Montana Ski Areas Snowpack
Yogesh is a designer working in Bozeman Montana. During over a decade of freelancing he’s worn many hats, but lately focusing on designing for the wild frontier of the world wide web. Yogesh enjoys the challenge of finding beautiful and simple design solutions that function on all devices and screen sizes. I also have an extensive print background and continue to design identities and collateral for the printed page. He earned an MA in photojournalism from the University of Montana in 2005. After a short stint working for weekly papers in Missoula and Hawaii, Yogesh struck out on his own to tell visual stories through design. He still has all the hats in my closet and occasionally he writes and does photography for outdoor magazines.
When asked about the piece, “I wanted to pay respect to the two outstanding ski areas [Bridger Bowl and Big Sky] that we are fortunate to have in our back yard,” said Yogesh Simpson of the inspiration behind his installation. The avid skier took historical data from SNOTEL sites and average daily snow depth totals from Nov. 1 to May 31 in a single year, illustrating the physical difference of the mountains as well.
Shaw Thompson’s passion for using reclaimed materials was a perfect fit for The LARK’s quest to provide intriguing local art around every corner. Shaw produced distinctive light fixtures to complement our Bozeman hotel rooms and distinctive Map Room using both recovered pieces and new materials to build visually pleasing and proportionally balanced vessels. The LARK’s unique fixtures include parts salvaged from the internal workings of air circulation fans to the exhaust pipe shroud from army vehicles and much more. To see more of Shaw’s carefully curated items, visit his shop in downtown Bozeman Misco Mill Gallery.
Man In Scribbles
There are many steps to the creation of Sukha Worob’s art. The local educator, printmaker and installation artist starts his figural works by photographing Bozeman community members and creating hand cast rubber stamps which are then used to create populations directly on the wall.
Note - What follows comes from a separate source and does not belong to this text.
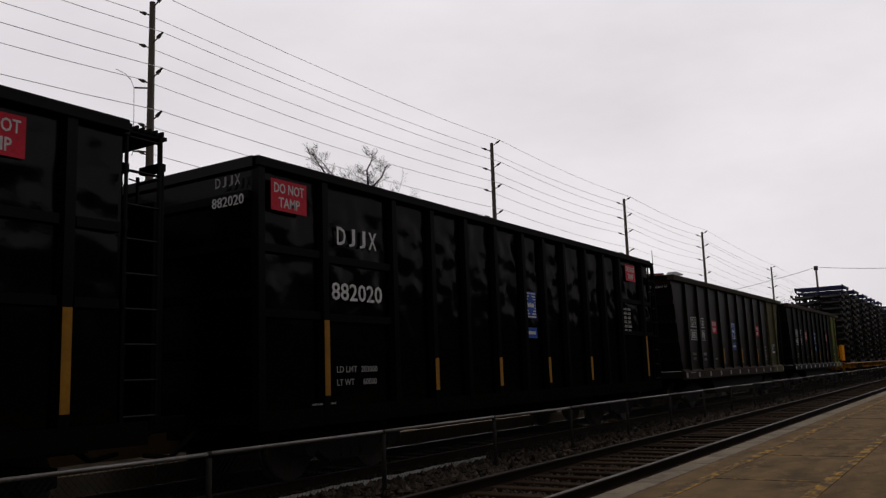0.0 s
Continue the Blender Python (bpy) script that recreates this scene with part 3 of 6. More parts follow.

The same interest in possibility fuels Worob’s four-color dot work, which relies on stamp rollers. “I have always liked the idea that the majority of the printed ephemera that we see on a day-to-day basis comes from the same basic elements just arranged in differing manners,” he says. “Much like the figural work, this imagery is unplanned.” Sukha’s unique perspective perfect complements our Bozeman hotel rooms.